# Written exercise
Reproduce only the lines of the material below that start at the line containing "Continue the Blender" and stop at the line containing "combine harvester with". Keep both end lines.

# Recorded data
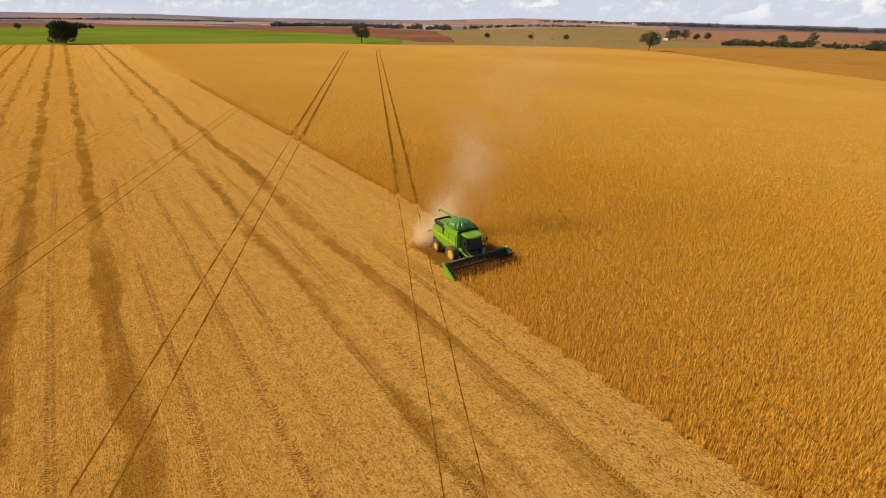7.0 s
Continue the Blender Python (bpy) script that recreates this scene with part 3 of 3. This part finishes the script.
def build_combine(m):
    root = empty("combine_harvester", m)
    tagged(root, "green combine harvester with yellow wheels cutting standing wheat", "combine harvester")

    # hull: side walls rise to the tank, tail slopes down
    bm = bmesh.new()
    add_prism(bm, [(4.35, 1.35), (4.25, 2.2), (4.3, 3.35), (7.2, 3.42), (9.55, 3.3), (9.85, 2.7), (9.75, 1.9), (8.6, 1.45), (6.2, 1.15)], -1.52, 1.52, 0.06)
    body = part("body", bm, M["green_paint"], root, "glossy green hull dulled by dust")
    for s in (-1, 1):
        bm = bmesh.new()
        add_prism(bm, [(4.45, 1.75), (4.45, 3.25), (6.0, 3.3), (6.0, 1.62)], s * 1.50, s * 1.60, 0.03)
        part("side_panel", bm, M["green_paint"], body)
        bm = bmesh.new()
        add_prism(bm, [(6.04, 1.62), (6.04, 3.3), (8.1, 3.32), (8.1, 1.72)], s * 1.50, s * 1.59, 0.03)
        part("side_panel", bm, M["green_paint"], body)
        bm = bmesh.new()
        add_prism(bm, [(8.14, 1.8), (8.14, 3.25), (9.5, 3.15), (9.62, 2.1)], s * 1.50, s * 1.58, 0.03)
        part("side_panel", bm, M["green_paint"], body)
        bm = bmesh.new()
        add_prism(bm, [(4.5, 2.36), (4.5, 2.40), (9.5, 2.67), (9.5, 2.62)], s * 1.585, s * 1.612)
        part("stripe", bm, M["stripe"], body, "thin yellow stripe")
        bm = bmesh.new()
        add_prism(bm, [(4.5, 2.20), (4.5, 2.25), (9.5, 2.50), (9.5, 2.44)], s * 1.585, s * 1.612)
        part("stripe", bm, M["stripe"], body, "thin yellow stripe")
        bm = bmesh.new()
        add_prism(bm, [(5.2, 1.05), (5.2, 1.5), (8.4, 1.6), (8.4, 1.05)], s * 1.05, s * 1.45, 0.03)
        part("sieve_housing", bm, M["dark_green"], body)
    # black vertical gap and air screen between panels
    bm = bmesh.new()
    add_box(bm, -1.60, -1.50, 7.05, 7.4, 2.75, 3.62, 0.02)
    part("air_screen", bm, M["black"], body, "black mesh air screen")

    # engine deck at the tail: frame round a recess
    bm = bmesh.new()
    add_box(bm, -0.95, 1.35, 7.25, 9.05, 3.38, 3.90, 0.08)
    deck = part("engine_deck", bm, M["deck"], root)
    bm = bmesh.new()
    add_tube(bm, [(-1.40, 7.2, 3.50), (-1.44, 7.9, 3.72), (-1.44, 9.2, 3.80), (-1.30, 9.55, 3.82), (0.4, 9.60, 3.86), (1.30, 9.55, 3.80), (1.42, 9.2, 3.76), (1.40, 8.5, 3.55)], 0.15, 8)
    part("engine_bay_rim", bm, M["black"], deck, "black rounded rim round the engine bay")
    bm = bmesh.new()
    add_prism(bm, [(7.9, 3.42), (7.9, 3.62), (9.4, 3.66), (9.5, 3.42)], -1.40, -0.85, 0.04)
    part("air_intake", bm, M["black"], deck, "black air intake box")
    bm = bmesh.new()
    add_prism(bm, [(9.05, 3.42), (9.05, 3.62), (9.5, 3.7), (9.55, 3.42)], -0.8, 1.3, 0.03)
    part("radiator_hood", bm, M["black"], deck)
    bm = bmesh.new()
    add_box(bm, 0.1, 1.1, 7.9, 8.9, 3.88, 3.98, 0.04)
    part("engine_cover", bm, M["deck"], deck)
    bm = bmesh.new()
    add_tube(bm, [(0.9, 7.9, 3.4), (0.9, 7.9, 4.15), (0.9, 8.05, 4.3)], 0.07, 10)
    part("exhaust", bm, M["black"], deck)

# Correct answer
Continue the Blender Python (bpy) script that recreates this scene with part 3 of 3. This part finishes the script.
def build_combine(m):
    root = empty("combine_harvester", m)
    tagged(root, "green combine harvester with yellow wheels cutting standing wheat", "combine harvester")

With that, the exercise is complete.